TASK DIRECTIONS
Your task is to output the data exactly as it stands.

* START DATASET EXTRACT *

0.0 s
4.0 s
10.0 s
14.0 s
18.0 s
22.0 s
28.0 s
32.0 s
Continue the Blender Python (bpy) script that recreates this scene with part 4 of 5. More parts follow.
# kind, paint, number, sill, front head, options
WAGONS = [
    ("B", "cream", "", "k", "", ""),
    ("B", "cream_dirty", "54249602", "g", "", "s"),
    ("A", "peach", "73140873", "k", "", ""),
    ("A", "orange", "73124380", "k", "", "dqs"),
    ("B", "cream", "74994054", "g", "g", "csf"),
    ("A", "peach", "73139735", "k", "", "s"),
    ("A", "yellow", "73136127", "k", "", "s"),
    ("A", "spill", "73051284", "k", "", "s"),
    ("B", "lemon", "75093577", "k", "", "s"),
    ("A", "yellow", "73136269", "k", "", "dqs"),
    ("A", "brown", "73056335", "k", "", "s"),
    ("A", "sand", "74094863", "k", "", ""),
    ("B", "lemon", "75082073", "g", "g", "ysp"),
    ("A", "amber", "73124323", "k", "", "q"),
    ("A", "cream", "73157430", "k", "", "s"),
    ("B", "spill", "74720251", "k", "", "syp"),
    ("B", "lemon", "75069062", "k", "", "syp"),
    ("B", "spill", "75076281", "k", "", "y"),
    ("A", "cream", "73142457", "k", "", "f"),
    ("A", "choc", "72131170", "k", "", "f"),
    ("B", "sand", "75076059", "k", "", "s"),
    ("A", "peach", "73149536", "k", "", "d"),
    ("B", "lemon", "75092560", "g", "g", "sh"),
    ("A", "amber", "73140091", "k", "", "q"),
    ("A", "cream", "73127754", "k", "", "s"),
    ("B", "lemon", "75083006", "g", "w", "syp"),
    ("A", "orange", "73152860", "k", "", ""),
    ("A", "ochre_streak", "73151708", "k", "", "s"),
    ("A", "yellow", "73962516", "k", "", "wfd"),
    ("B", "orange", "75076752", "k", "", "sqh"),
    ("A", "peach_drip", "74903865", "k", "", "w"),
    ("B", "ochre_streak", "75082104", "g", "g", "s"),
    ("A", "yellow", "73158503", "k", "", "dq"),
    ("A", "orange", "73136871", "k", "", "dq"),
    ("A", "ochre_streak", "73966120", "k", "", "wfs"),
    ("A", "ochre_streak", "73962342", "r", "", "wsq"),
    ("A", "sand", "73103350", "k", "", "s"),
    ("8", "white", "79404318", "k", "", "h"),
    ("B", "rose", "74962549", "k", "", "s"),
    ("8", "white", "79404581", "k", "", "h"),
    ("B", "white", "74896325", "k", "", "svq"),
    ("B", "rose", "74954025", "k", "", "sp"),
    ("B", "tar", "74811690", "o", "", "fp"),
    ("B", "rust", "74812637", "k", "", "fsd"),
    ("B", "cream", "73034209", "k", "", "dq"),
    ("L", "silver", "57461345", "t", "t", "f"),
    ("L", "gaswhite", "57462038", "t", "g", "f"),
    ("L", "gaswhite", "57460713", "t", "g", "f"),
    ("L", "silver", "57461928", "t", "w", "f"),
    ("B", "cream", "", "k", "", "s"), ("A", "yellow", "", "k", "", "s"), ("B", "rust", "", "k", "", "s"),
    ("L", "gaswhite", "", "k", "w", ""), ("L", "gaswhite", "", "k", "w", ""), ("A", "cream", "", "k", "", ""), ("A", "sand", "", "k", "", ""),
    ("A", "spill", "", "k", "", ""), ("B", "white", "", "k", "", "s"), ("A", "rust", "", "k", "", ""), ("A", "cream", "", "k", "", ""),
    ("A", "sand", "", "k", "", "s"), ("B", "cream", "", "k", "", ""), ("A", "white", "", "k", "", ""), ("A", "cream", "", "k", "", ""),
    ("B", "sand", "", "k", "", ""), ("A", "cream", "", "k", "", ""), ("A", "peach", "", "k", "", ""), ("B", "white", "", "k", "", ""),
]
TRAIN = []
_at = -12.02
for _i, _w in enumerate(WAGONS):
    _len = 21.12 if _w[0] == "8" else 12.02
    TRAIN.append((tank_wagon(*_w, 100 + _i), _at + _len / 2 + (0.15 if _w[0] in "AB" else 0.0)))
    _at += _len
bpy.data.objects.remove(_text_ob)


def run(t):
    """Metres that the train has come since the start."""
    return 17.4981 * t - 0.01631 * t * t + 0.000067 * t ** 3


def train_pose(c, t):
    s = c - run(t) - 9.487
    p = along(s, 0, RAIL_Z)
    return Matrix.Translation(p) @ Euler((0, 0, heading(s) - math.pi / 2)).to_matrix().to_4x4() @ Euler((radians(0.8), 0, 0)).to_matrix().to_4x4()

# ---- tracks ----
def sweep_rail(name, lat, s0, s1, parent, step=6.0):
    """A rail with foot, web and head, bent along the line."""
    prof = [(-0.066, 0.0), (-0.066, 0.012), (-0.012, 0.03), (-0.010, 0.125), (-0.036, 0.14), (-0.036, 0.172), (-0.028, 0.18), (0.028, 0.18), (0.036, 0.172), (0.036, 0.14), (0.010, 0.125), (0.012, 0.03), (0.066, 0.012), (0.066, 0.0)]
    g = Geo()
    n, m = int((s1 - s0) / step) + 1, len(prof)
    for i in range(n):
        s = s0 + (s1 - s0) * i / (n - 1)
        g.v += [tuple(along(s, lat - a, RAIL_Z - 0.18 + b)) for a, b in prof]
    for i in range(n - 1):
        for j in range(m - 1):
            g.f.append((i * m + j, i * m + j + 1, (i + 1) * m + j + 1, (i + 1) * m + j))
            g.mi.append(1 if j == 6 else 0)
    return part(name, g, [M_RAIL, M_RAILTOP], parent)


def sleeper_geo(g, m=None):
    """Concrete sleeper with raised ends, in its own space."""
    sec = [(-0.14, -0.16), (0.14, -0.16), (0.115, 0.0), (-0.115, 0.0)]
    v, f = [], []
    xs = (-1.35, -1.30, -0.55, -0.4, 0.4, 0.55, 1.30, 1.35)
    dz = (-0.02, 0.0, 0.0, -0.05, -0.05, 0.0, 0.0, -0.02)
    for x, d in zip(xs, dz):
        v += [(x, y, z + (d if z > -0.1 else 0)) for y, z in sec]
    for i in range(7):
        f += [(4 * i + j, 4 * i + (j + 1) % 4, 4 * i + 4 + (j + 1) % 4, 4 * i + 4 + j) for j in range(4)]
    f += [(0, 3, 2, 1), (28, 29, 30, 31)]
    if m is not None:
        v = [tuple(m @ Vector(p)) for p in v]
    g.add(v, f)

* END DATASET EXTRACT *

ANSWER BELOW
0.0 s
4.0 s
10.0 s
14.0 s
18.0 s
22.0 s
28.0 s
32.0 s
Continue the Blender Python (bpy) script that recreates this scene with part 4 of 5. More parts follow.
# kind, paint, number, sill, front head, options
WAGONS = [
    ("B", "cream", "", "k", "", ""),
    ("B", "cream_dirty", "54249602", "g", "", "s"),
    ("A", "peach", "73140873", "k", "", ""),
    ("A", "orange", "73124380", "k", "", "dqs"),
    ("B", "cream", "74994054", "g", "g", "csf"),
    ("A", "peach", "73139735", "k", "", "s"),
    ("A", "yellow", "73136127", "k", "", "s"),
    ("A", "spill", "73051284", "k", "", "s"),
    ("B", "lemon", "75093577", "k", "", "s"),
    ("A", "yellow", "73136269", "k", "", "dqs"),
    ("A", "brown", "73056335", "k", "", "s"),
    ("A", "sand", "74094863", "k", "", ""),
    ("B", "lemon", "75082073", "g", "g", "ysp"),
    ("A", "amber", "73124323", "k", "", "q"),
    ("A", "cream", "73157430", "k", "", "s"),
    ("B", "spill", "74720251", "k", "", "syp"),
    ("B", "lemon", "75069062", "k", "", "syp"),
    ("B", "spill", "75076281", "k", "", "y"),
    ("A", "cream", "73142457", "k", "", "f"),
    ("A", "choc", "72131170", "k", "", "f"),
    ("B", "sand", "75076059", "k", "", "s"),
    ("A", "peach", "73149536", "k", "", "d"),
    ("B", "lemon", "75092560", "g", "g", "sh"),
    ("A", "amber", "73140091", "k", "", "q"),
    ("A", "cream", "73127754", "k", "", "s"),
    ("B", "lemon", "75083006", "g", "w", "syp"),
    ("A", "orange", "73152860", "k", "", ""),
    ("A", "ochre_streak", "73151708", "k", "", "s"),
    ("A", "yellow", "73962516", "k", "", "wfd"),
    ("B", "orange", "75076752", "k", "", "sqh"),
    ("A", "peach_drip", "74903865", "k", "", "w"),
    ("B", "ochre_streak", "75082104", "g", "g", "s"),
    ("A", "yellow", "73158503", "k", "", "dq"),
    ("A", "orange", "73136871", "k", "", "dq"),
    ("A", "ochre_streak", "73966120", "k", "", "wfs"),
    ("A", "ochre_streak", "73962342", "r", "", "wsq"),
    ("A", "sand", "73103350", "k", "", "s"),
    ("8", "white", "79404318", "k", "", "h"),
    ("B", "rose", "74962549", "k", "", "s"),
    ("8", "white", "79404581", "k", "", "h"),
    ("B", "white", "74896325", "k", "", "svq"),
    ("B", "rose", "74954025", "k", "", "sp"),
    ("B", "tar", "74811690", "o", "", "fp"),
    ("B", "rust", "74812637", "k", "", "fsd"),
    ("B", "cream", "73034209", "k", "", "dq"),
    ("L", "silver", "57461345", "t", "t", "f"),
    ("L", "gaswhite", "57462038", "t", "g", "f"),
    ("L", "gaswhite", "57460713", "t", "g", "f"),
    ("L", "silver", "57461928", "t", "w", "f"),
    ("B", "cream", "", "k", "", "s"), ("A", "yellow", "", "k", "", "s"), ("B", "rust", "", "k", "", "s"),
    ("L", "gaswhite", "", "k", "w", ""), ("L", "gaswhite", "", "k", "w", ""), ("A", "cream", "", "k", "", ""), ("A", "sand", "", "k", "", ""),
    ("A", "spill", "", "k", "", ""), ("B", "white", "", "k", "", "s"), ("A", "rust", "", "k", "", ""), ("A", "cream", "", "k", "", ""),
    ("A", "sand", "", "k", "", "s"), ("B", "cream", "", "k", "", ""), ("A", "white", "", "k", "", ""), ("A", "cream", "", "k", "", ""),
    ("B", "sand", "", "k", "", ""), ("A", "cream", "", "k", "", ""), ("A", "peach", "", "k", "", ""), ("B", "white", "", "k", "", ""),
]
TRAIN = []
_at = -12.02
for _i, _w in enumerate(WAGONS):
    _len = 21.12 if _w[0] == "8" else 12.02
    TRAIN.append((tank_wagon(*_w, 100 + _i), _at + _len / 2 + (0.15 if _w[0] in "AB" else 0.0)))
    _at += _len
bpy.data.objects.remove(_text_ob)


def run(t):
    """Metres that the train has come since the start."""
    return 17.4981 * t - 0.01631 * t * t + 0.000067 * t ** 3


def train_pose(c, t):
    s = c - run(t) - 9.487
    p = along(s, 0, RAIL_Z)
    return Matrix.Translation(p) @ Euler((0, 0, heading(s) - math.pi / 2)).to_matrix().to_4x4() @ Euler((radians(0.8), 0, 0)).to_matrix().to_4x4()

# ---- tracks ----
def sweep_rail(name, lat, s0, s1, parent, step=6.0):
    """A rail with foot, web and head, bent along the line."""
    prof = [(-0.066, 0.0), (-0.066, 0.012), (-0.012, 0.03), (-0.010, 0.125), (-0.036, 0.14), (-0.036, 0.172), (-0.028, 0.18), (0.028, 0.18), (0.036, 0.172), (0.036, 0.14), (0.010, 0.125), (0.012, 0.03), (0.066, 0.012), (0.066, 0.0)]
    g = Geo()
    n, m = int((s1 - s0) / step) + 1, len(prof)
    for i in range(n):
        s = s0 + (s1 - s0) * i / (n - 1)
        g.v += [tuple(along(s, lat - a, RAIL_Z - 0.18 + b)) for a, b in prof]
    for i in range(n - 1):
        for j in range(m - 1):
            g.f.append((i * m + j, i * m + j + 1, (i + 1) * m + j + 1, (i + 1) * m + j))
            g.mi.append(1 if j == 6 else 0)
    return part(name, g, [M_RAIL, M_RAILTOP], parent)


def sleeper_geo(g, m=None):
    """Concrete sleeper with raised ends, in its own space."""
    sec = [(-0.14, -0.16), (0.14, -0.16), (0.115, 0.0), (-0.115, 0.0)]
    v, f = [], []
    xs = (-1.35, -1.30, -0.55, -0.4, 0.4, 0.55, 1.30, 1.35)
    dz = (-0.02, 0.0, 0.0, -0.05, -0.05, 0.0, 0.0, -0.02)
    for x, d in zip(xs, dz):
        v += [(x, y, z + (d if z > -0.1 else 0)) for y, z in sec]
    for i in range(7):
        f += [(4 * i + j, 4 * i + (j + 1) % 4, 4 * i + 4 + (j + 1) % 4, 4 * i + 4 + j) for j in range(4)]
    f += [(0, 3, 2, 1), (28, 29, 30, 31)]
    if m is not None:
        v = [tuple(m @ Vector(p)) for p in v]
    g.add(v, f)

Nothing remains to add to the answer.